A second possible explanation is that people who tend to become professors do not want to be conservatives (or at least Republicans). While there have been brilliant conservative intellectuals, the Republican party has adopted a strong anti-expert, anti-intellectual stance. This might not be due so much to an anti-intellectual ideology, but because the facts are often against the Republican ideology—such as is the case with climate change. Republicans have also become more hostile to higher education. In contrast, Democrats tend to support higher education.
Since becoming a professor generally requires a terminal degree, the typical professor will spend six or more years in college and graduate school, noting the hostility of Republicans and the support of Democrats. As such, rational self-interest alone would tend to push professors towards being Democrats. There is also the fact that those who want to become professors, almost by definition, are intellectuals and want to be experts. As such, the attacks on experts and intellectuals would tend to drive them away from the Republican party. Those pursuing careers in the sciences would presumably also find the anti-science stances of the Republicans unappealing.

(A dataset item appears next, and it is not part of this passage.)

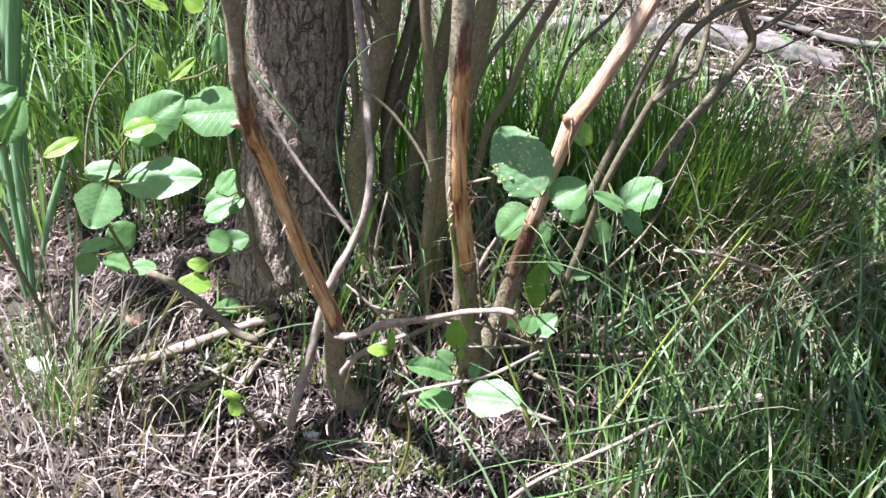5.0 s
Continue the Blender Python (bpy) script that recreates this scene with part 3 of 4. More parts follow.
def twig_tangle():
    """Dead twigs caught between the stems, each a thing of its own."""
    rng = random.Random(12)
    for k in range(112):
        x, y = (rng.uniform(-0.03, 0.24), rng.uniform(-0.03, 0.17)) if k < 66 else (rng.uniform(-0.24, 0.06), rng.uniform(-0.10, 0.11))
        z = ground_z(x, y)
        d = Vector((rng.gauss(0, 1), rng.gauss(0, 0.5), abs(rng.gauss(0, 0.55 if k < 66 else 0.22)))).normalized() * rng.uniform(0.05, 0.16 if k < 66 else 0.12)
        b = Vector((x, y, z + 0.004))
        m = b + d * 0.5 + Vector((rng.gauss(0, 0.01), 0, rng.gauss(0, 0.006)))
        r = rng.uniform(0.0014, 0.0035) * (1 if k < 66 else 0.65)
        t = tube("dead_twig", [(*b, r), (*m, r * 0.9), (*(b + d), r * 0.5)], rng.choice((DEADWOOD, BARK_DARK, DEADWOOD)), None, 7, 0.02, 0.2, rng.random() * 9)
        tagged(t, "thin dead twig caught between the stems" if k < 66 else "thin dead twig lying on the dark soil", "twig", "dead twigs at the stem bases")


twig_tangle()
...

While my own case is but an anecdote, one of the reasons I vote for Democrats and against Republicans is that Democrats are more inclined to act in ways that are in my interest as a professor and in the interest of my students. In contrast, Republicans tend to make my professional life worse by lowering support for education and engaging in micromanagement. They also tend to make things harder for my students. The anti-intellectualism, rejection of truth, and anti-science stances also make the Republican party unappealing to me. As such, it is hardly surprising that the academy is dominated by liberals: Republicans would tend to not want to be professors and potential professors would tend to not want to be Republicans.
But perhaps there is a social injustice occurring and the lack of diversity is due to the unjust exclusion of conservatives from the academy. It is to this concern that I will turn in my next essay.